The main reason the FSA likes them as they are enables the regulator sweep high-level under the rug. But their consequence is that many of the "white collar" criminals, whose deeds undoubtedly precipitated financial collapse, continue to play their trade in the City and the chances of cathartic prosecutions recede further and further into the distance.
So what of the detail of the Treasury committee session? The FSA executives told the MPs that they did not favor the drafting of any further criminal laws on the mismanagement of banks and financial institutions, beyond the existing powers to prosecute for fraud or deliberately mislead the market. And according to the Hansard transcript of the session, Cole said:
"There isn't a criminal offence that is pertinent to the behavior of bankers. Some may say it should be, but it is not a criminal offence to be incompetent."
My jaw hit the floor at this point. The committee's chairman, Andrew Tyrie MP, then asked Cole how many bankers have been found guilty of offences, which under the FSA's proposals, would be likely to lead to a prison term? Cole replied:
"If there were to be a criminal offence relative to behavior of bankers and the running of banks, that would require new legislation. It is not framed in this current draft legislation.”

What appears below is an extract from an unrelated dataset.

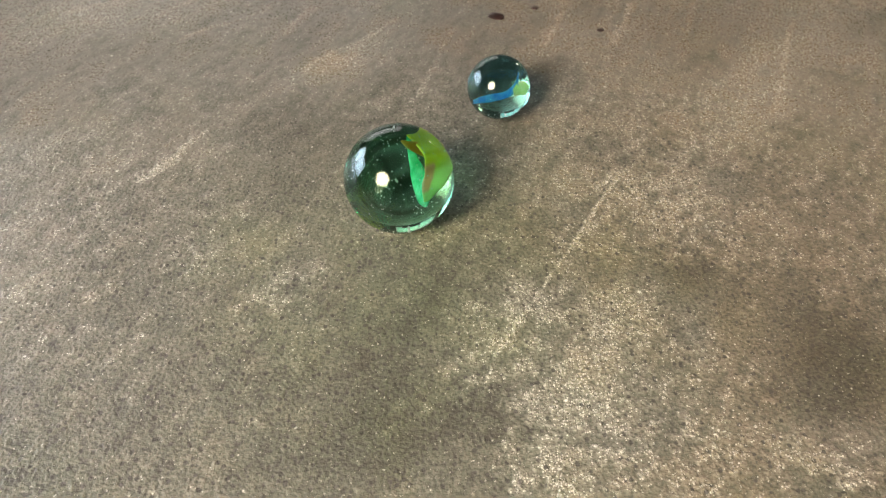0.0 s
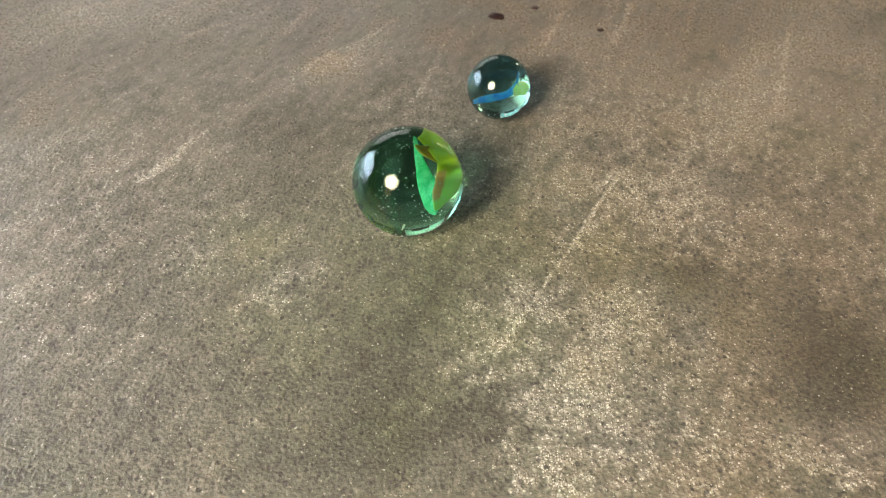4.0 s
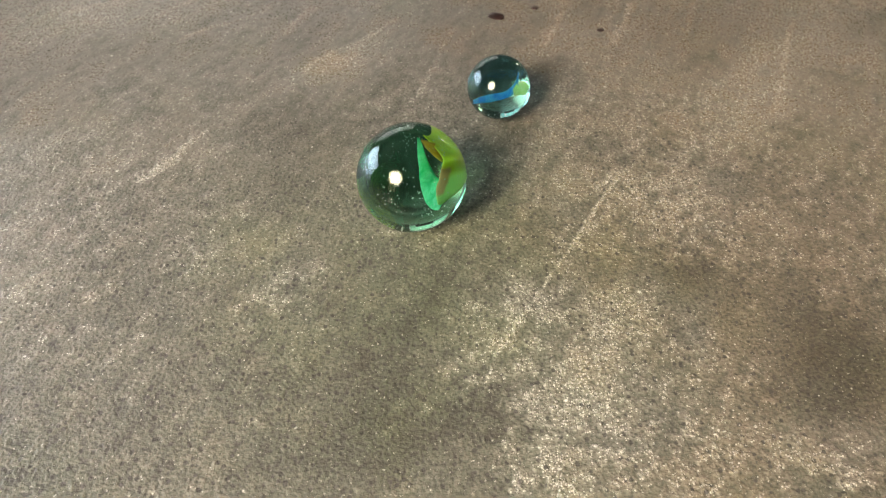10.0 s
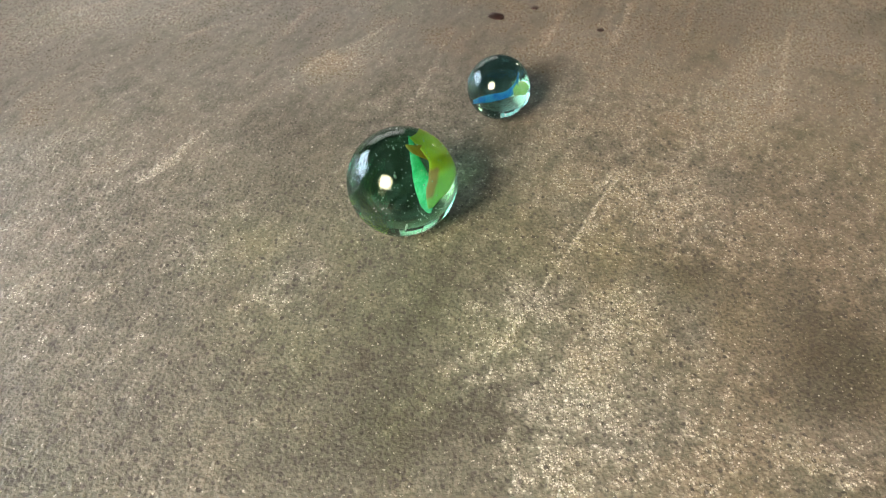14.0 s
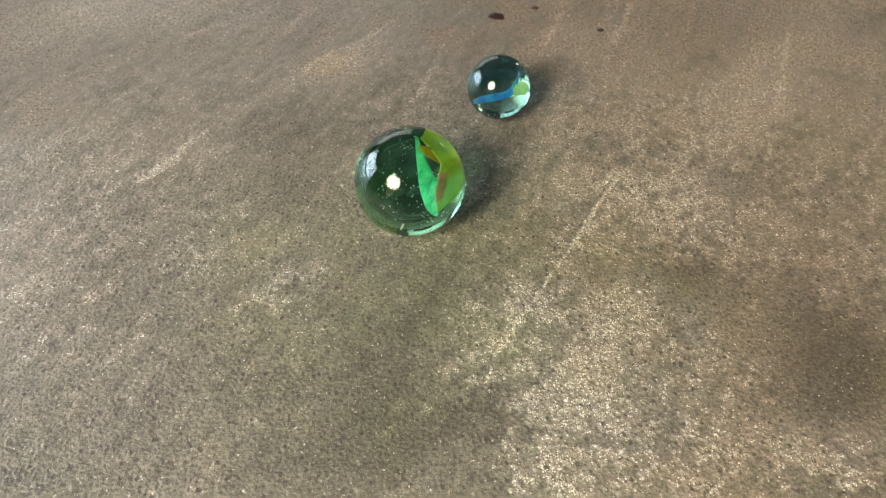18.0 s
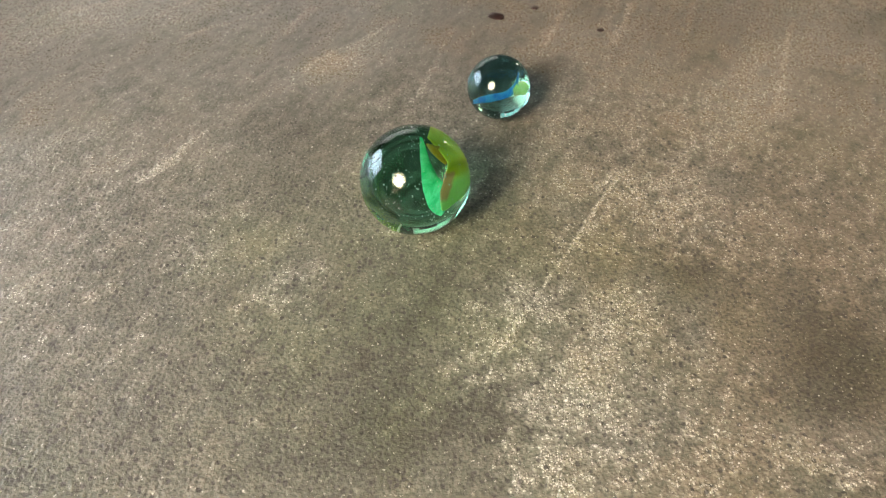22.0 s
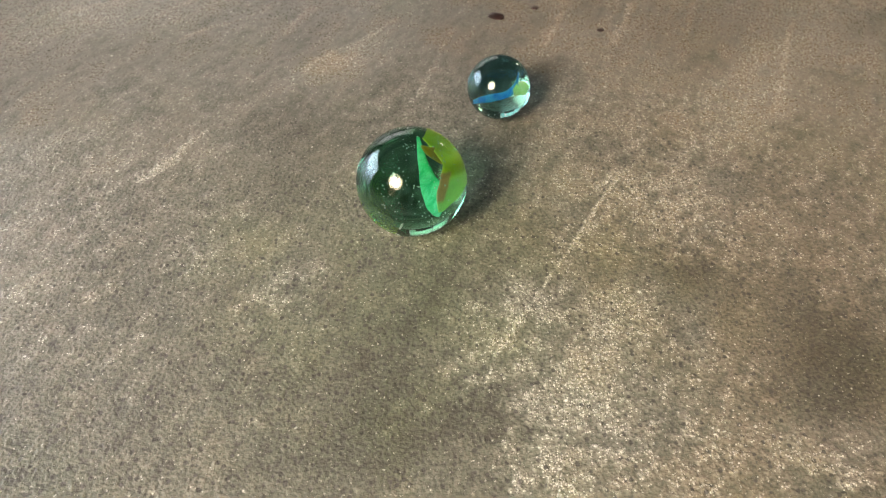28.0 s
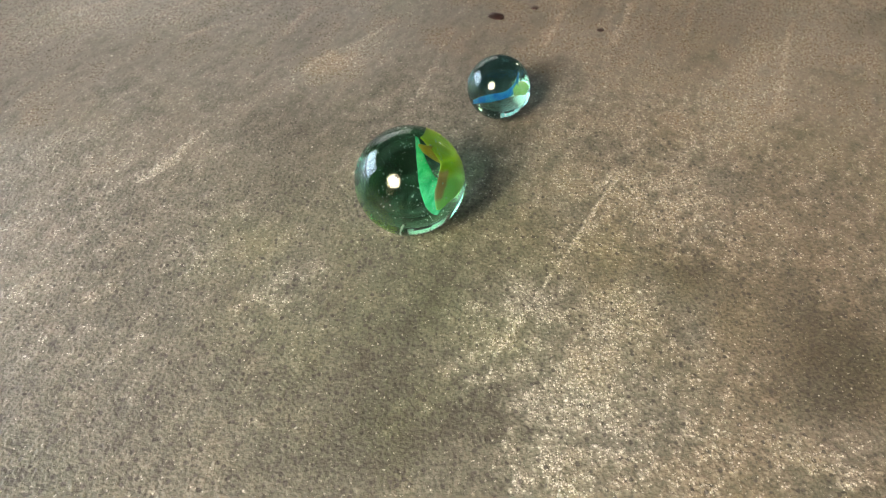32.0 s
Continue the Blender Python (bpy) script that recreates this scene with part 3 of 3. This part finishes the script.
def motions():
    """The large marble rocks to and fro and rolls without sliding: seconds, and millimetres from its rest."""
    roll = [(0.0, -3.62, 0.44),
            (0.1, -4.05, 0.42),
            (0.2, -3.62, 1.1),
            (0.3, -2.99, 1.33),
            (0.4, -0.91, 0.66),
            (0.5, 0.36, -1.5),
            (0.6, 0.3, -2.88),
            (0.7, -0.06, -2.7),
            (0.8, -1.4, -0.25),
            (0.9, -2.53, 2.24),
            (1.0, -3.12, 2.7),
            (1.2, -3.2, 2.95),
            (1.5, -3.32, 2.98),
            (1.6, -3.42, 3.5),
            (1.7, -3.42, 3.5),
            (1.8, -3.55, 3.5),
            (1.9, -3.94, 3.31),
            (2.0, -5.09, 2.7),
            (2.1, -5.35, 2.74),
            (2.2, -3.81, 3.31),
            (2.3, -3.27, 2.93),
            (2.4, -2.05, 1.62),
            (2.5, -0.27, 0.16),
            (2.6, 1.26, -1.5),
            (2.7, 2.55, -1.68),
            (2.8, 2.56, -2.23),
            (2.9, 1.14, -1.68),
            (3.0, -0.07, -0.4),
            (3.1, -1.86, -0.23),
            (3.2, -2.44, -0.95),
            (3.3, -2.43, -1.31),
            (3.4, -2.9, -0.77),
            (3.5, -2.02, -0.4),
            (5.5, -1.08, -1.93),
            (5.6, -0.23, -2.04),
            (5.7, -0.1, -1.86),
            (5.8, 0.41, -2.04),
            (5.9, -0.88, -1.68),
            (6.0, -0.49, -1.93),
            (6.1, -0.24, -1.5),
            (6.2, -0.5, -1.5),
            (6.3, -0.87, -2.04),
            (6.4, 0.41, -2.04),
            (6.5, 0.87, -2.2),
            (6.6, 0.29, -2.4),
            (6.7, 0.04, -2.4),
            (6.8, 0.17, -2.58),
            (6.9, -0.23, -1.86),
            (7.0, -0.33, -0.83),
            (7.1, 0.18, 0.88),
            (7.2, 0.05, 0.69),
            (7.3, -0.32, -0.04),
            (7.4, -0.08, 0.88),
            (7.5, -2.1, -0.27),
            (7.6, -2.26, 0.14),
            (7.7, -0.46, 0.51),
            (7.8, 0.59, -0.04),
            (7.9, -0.57, -0.23),
            (8.0, -2.7, 0.0),
            (8.1, -1.99, -0.04),
            (8.2, -2.12, -0.04),
            (8.3, -2.27, 0.51),
            (8.4, -0.46, 0.51),
            (8.5, 0.62, 0.29),
            (8.6, -0.2, 0.51),
            (8.7, -1.88, 0.51),
            (8.8, -1.36, 0.33),
            (8.9, -0.21, 0.88),
            (9.0, -0.38, 0.84),
            (9.1, -0.79, -0.22),
            (9.2, -0.18, -1.5),
            (9.3, -0.69, -1.68),
            (9.4, 0.02, -1.68),
            (9.5, 0.85, -1.37),
            (9.6, 1.31, -2.04),
            (9.7, 0.8, -2.04),
            (9.8, 0.27, -1.5),
            (9.9, -0.47, -0.22),
            (10.0, -0.77, 0.84),
            (10.1, -0.17, 0.52),
            (10.2, -1.56, -0.4),
            (10.3, -2.72, -0.4),
            (10.4, -1.64, -0.03),
            (10.5, -0.16, 0.29),
            (10.6, 0.1, 0.15),
            (10.7, -1.76, -0.22),
            (10.8, -2.66, -0.4),
            (10.9, -2.31, -0.95),
            (11.0, -2.88, -0.54),
            (11.2, 0.24, -0.22),
            (11.4, -1.76, -0.22),
            (11.5, -1.92, 0.0),
            (11.6, -2.79, -0.22),
            (11.8, -1.06, -0.03),
            (12.0, -1.13, -0.27),
            (12.2, -2.71, -0.77),
            (12.4, -2.38, -0.77),
            (12.5, -1.9, -0.54),
            (12.6, -1.64, 0.15),
            (12.8, -2.58, -0.58),
            (13.0, -2.47, -0.83),
            (13.2, -0.27, -0.4),
            (13.4, -1.71, 0.15),
            (13.5, -2.47, -0.83),
            (13.6, -2.27, -0.4),
            (13.8, -2.33, -0.58),
            (14.0, -2.88, -0.54),
            (14.2, -2.44, -0.95),
            (14.4, -2.58, -0.77),
            (14.5, -2.31, 0.0),
            (16.5, -0.53, -0.83),
            (16.7, -2.08, -0.4),
            (16.9, -2.45, -0.77),
            (17.0, -2.45, -1.37),
            (17.2, -2.45, -0.77),
            (17.5, -0.73, -0.27),
            (17.7, -0.29, 0.33),
            (18.0, -1.12, -0.54),
            (18.2, -0.67, 0.15),
            (18.5, -0.75, 0.29),
            (18.7, -0.23, 0.52),
            (19.0, -0.75, 0.29),
            (19.2, -0.28, -0.22),
            (19.5, -1.94, 0.57),
            (19.7, -1.71, 0.15),
            (20.0, -1.72, -0.27),
            (20.2, -1.43, -0.4),
            (20.5, -0.35, -0.27),
            (20.7, -1.43, -0.4),
            (21.0, -0.74, 0.0),
            (21.2, -0.08, -0.22),
            (21.5, -0.36, 0.0),
            (21.7, -0.41, -0.22),
            (22.0, 0.04, -0.0),
            (22.2, -1.82, -0.4),
            (22.5, -0.33, -0.83),
            (22.7, -0.99, -0.22),
            (23.0, -2.49, -0.27),
            (23.2, -0.21, -0.22),
            (23.5, -1.92, 0.0),
            (23.7, -1.06, -0.03),
            (24.0, -1.91, -0.27),
            (24.2, -0.66, -0.22),
            (24.5, -0.14, -0.54),
            (24.7, -1.7, -0.03),
            (25.0, -1.52, -0.27),
            (25.2, -0.14, -0.4),
            (25.5, -0.35, -0.27),
            (27.5, -0.36, 0.0),
            (27.7, -0.4, -0.58),
            (28.0, -0.73, -0.54),
            (28.2, -0.14, -0.58),
            (28.5, -0.36, 0.0),
            (28.7, -0.27, -0.58),
            (29.0, -0.33, -0.83),
            (29.2, -0.52, -0.58),
            (29.4, -1.37, -0.22),
            (29.5, -2.1, -0.27),
            (29.7, -1.77, -0.03),
            (30.0, -2.11, -0.0),
            (30.2, -0.86, -0.22),
            (30.4, -0.15, -0.22),
            (30.5, -0.55, -0.0),
            (30.7, -0.41, -0.03),
            (31.0, -0.54, -0.27),
            (31.2, -0.15, -0.22),
            (31.5, -0.35, -0.27),
            (31.7, -0.28, -0.22),
            (31.9, -0.73, -0.22),
            (32.0, -1.13, -0.27)]
    rows = []
    for t, x, y in roll:
        step = Vector((x / 1000, y / 1000, 0))
        turn = Matrix.Identity(4)
        if step.length > 1e-7:
            turn = Matrix.Rotation(step.length / BIG_R, 4, Vector((0, 0, 1)).cross(step).normalized())
        rows.append((t, Matrix.Translation(BIG_AT + step) @ turn))
    walk(MARBLE, rows)


motions()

Jesse Norman MP, taken aback, reminded the regulators of their earlier affirmations that more “proper accountability” is needed. Norman said: “One thinks of HBOS, which fired its head of risk before going bust, and similar concerns at the RBS. These executives are very highly paid and they bear very large private and public responsibility, so my question for you, Mr. Wheatley, is would you support making certain actions into criminal offences? For example reckless mismanagement of a financial institution?"